Rail also offers measurable safety and security benefits. Compared to road freight, rail transport generally records fewer accidents per tonne-kilometre, particularly on long-haul routes dominated by heavy-truck traffic. Dedicated rail lines reduce exposure to mixed-traffic risks and limit cargo handling points, improving shipment integrity. For cargo owners, this translates into reduced loss exposure, improved reliability, and stronger supply chain resilience.

Another of rail’s most significant contributions to trade efficiency is predictability. Trains are less exposed to traffic congestion, road deterioration, and weather-related disruption, enabling more consistent transit times across long corridors. This predictability strengthens inventory planning, production scheduling, and alignment with maritime services. As economies seek to expand regional trade, the ability to move higher volumes inland with reliability and lower risk becomes a strategic advantage.

Policy context and regional integration

Rail’s strategic role also aligns with continental policy goals. The AfCFTA, which aims to expand intra-African trade, will increase freight demand across all transport modes, including rail, but realising these gains requires investment in transport infrastructure. The UNECA emphasises that doubling freight volumes under AfCFTA will require substantial expansion of trunk transport networks and wagons, including rail.

Transport infrastructure goes beyond moving goods. It stretches to supporting broader integration by connecting economic nodes and lowering barriers to cross-border commerce. Robust rail corridors complement trade agreements by reducing physical frictions that can nullify tariff reductions when transport costs remain high.

Sustainability and long-term resilience

Sustainability is an increasingly important consideration for supply chains globally. Rail freight is generally more energy-efficient and produces 76% less CO₂ per tonne-kilometre than road freight because of better fuel efficiency and lower energy demand.

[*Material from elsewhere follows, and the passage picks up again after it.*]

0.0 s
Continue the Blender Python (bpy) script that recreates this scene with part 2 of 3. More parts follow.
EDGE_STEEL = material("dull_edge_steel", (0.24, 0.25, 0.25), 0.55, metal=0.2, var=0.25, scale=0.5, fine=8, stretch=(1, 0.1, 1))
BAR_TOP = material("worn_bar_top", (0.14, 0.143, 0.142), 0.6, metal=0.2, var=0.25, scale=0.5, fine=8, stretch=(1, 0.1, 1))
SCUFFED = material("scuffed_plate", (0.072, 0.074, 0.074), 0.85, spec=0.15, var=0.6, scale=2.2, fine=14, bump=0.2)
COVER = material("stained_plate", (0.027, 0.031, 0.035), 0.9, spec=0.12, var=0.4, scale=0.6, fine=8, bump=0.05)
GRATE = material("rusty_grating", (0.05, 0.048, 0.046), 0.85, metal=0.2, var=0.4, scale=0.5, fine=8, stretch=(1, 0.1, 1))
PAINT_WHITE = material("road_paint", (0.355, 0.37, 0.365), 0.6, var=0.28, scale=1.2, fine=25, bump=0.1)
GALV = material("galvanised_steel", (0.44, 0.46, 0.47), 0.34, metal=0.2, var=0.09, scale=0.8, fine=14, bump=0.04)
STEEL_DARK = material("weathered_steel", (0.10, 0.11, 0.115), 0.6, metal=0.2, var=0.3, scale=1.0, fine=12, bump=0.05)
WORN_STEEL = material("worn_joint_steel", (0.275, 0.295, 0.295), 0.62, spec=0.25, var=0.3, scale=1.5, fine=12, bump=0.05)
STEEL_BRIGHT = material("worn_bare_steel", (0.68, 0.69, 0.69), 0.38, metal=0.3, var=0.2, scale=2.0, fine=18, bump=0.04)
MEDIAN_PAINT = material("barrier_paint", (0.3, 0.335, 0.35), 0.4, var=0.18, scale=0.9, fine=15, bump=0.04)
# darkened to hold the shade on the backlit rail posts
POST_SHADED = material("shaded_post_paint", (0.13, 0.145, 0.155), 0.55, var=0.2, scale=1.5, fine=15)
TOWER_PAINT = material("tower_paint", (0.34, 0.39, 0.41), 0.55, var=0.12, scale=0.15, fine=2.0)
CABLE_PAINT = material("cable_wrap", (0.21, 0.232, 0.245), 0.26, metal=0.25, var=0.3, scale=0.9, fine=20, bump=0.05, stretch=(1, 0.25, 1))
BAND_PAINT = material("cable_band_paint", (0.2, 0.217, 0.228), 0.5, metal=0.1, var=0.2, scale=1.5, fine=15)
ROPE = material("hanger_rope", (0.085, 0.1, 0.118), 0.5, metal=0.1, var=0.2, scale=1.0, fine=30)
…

In continental contexts where long distances and bulk movement predominate, this efficiency offers a pathway to reducing carbon intensity while maintaining competitive logistics costs. As African manufacturers, exporters, and importers focus more on environmental performance, in line with global sustainability goals, rail provides a freight option that complements these ambitions.

Private sector participation

Rail infrastructure performance in several African markets has historically ached from underinvestment and state monopolies. Recognising this, policymakers are increasingly exploring ways to involve private sector expertise in rail freight operations.

For example, the Côte d’Ivoire–Burkina Faso corridor stretches approximately 1,150–1,260 kilometres between the Port of Abidjan and Ouagadougou and includes a major railway line linking the two countries. This vital freight link operates under a concession arrangement through SITARAIL, a joint venture (JV) between Africa Global Logistics (AGL) and the national rail authorities of both countries. The SITARAIL JV has recently implemented significant investments to modernise the corridor’s rolling stock, including the acquisition of new locomotives and additional freight waggons to increase hauling capacity, improve operational reliability, and reduce turnaround times along the Abidjan–Ouagadougou axis.

This model reflects a structured public–private framework designed to strengthen corridor performance while maintaining national oversight. Such arrangements demonstrate how collaboration between state entities and experienced logistics operators can contribute to maintaining critical inland trade routes that connect landlocked economies to maritime gateways.

In East Africa, the Mombasa–Nairobi Standard Gauge Railway (SGR) corridor plays a vital role in moving containers out of the Port of Mombasa, offering a faster and more reliable alternative to road transport. Freight trains deliver containers to Nairobi in less than 10 hours, compared to nearly two days by truck, significantly easing congestion at the port and improving national logistical efficiency.

Rail transport of containers between Mombasa and Nairobi continues to gain momentum, reaching historic records. In October 2025, the SGR moved 640,000 tonnes of freight in a single month, its highest level since operations began, equivalent to 23,000 trucks. This rapid growth confirms the central role of rail in efficiently clearing containers from the Port of Mombasa, reducing reliance on road transport, and strengthening its position as the backbone of container movements in Kenya—significantly lowering logistics costs while limiting heavy‑truck traffic along the Mombasa–Nairobi corridor.

These reforms reflect a broader trend of public-private engagement in rail logistics, where commercial operators bring operational capability, technology, and capital to complement state infrastructure, improving overall corridor performance.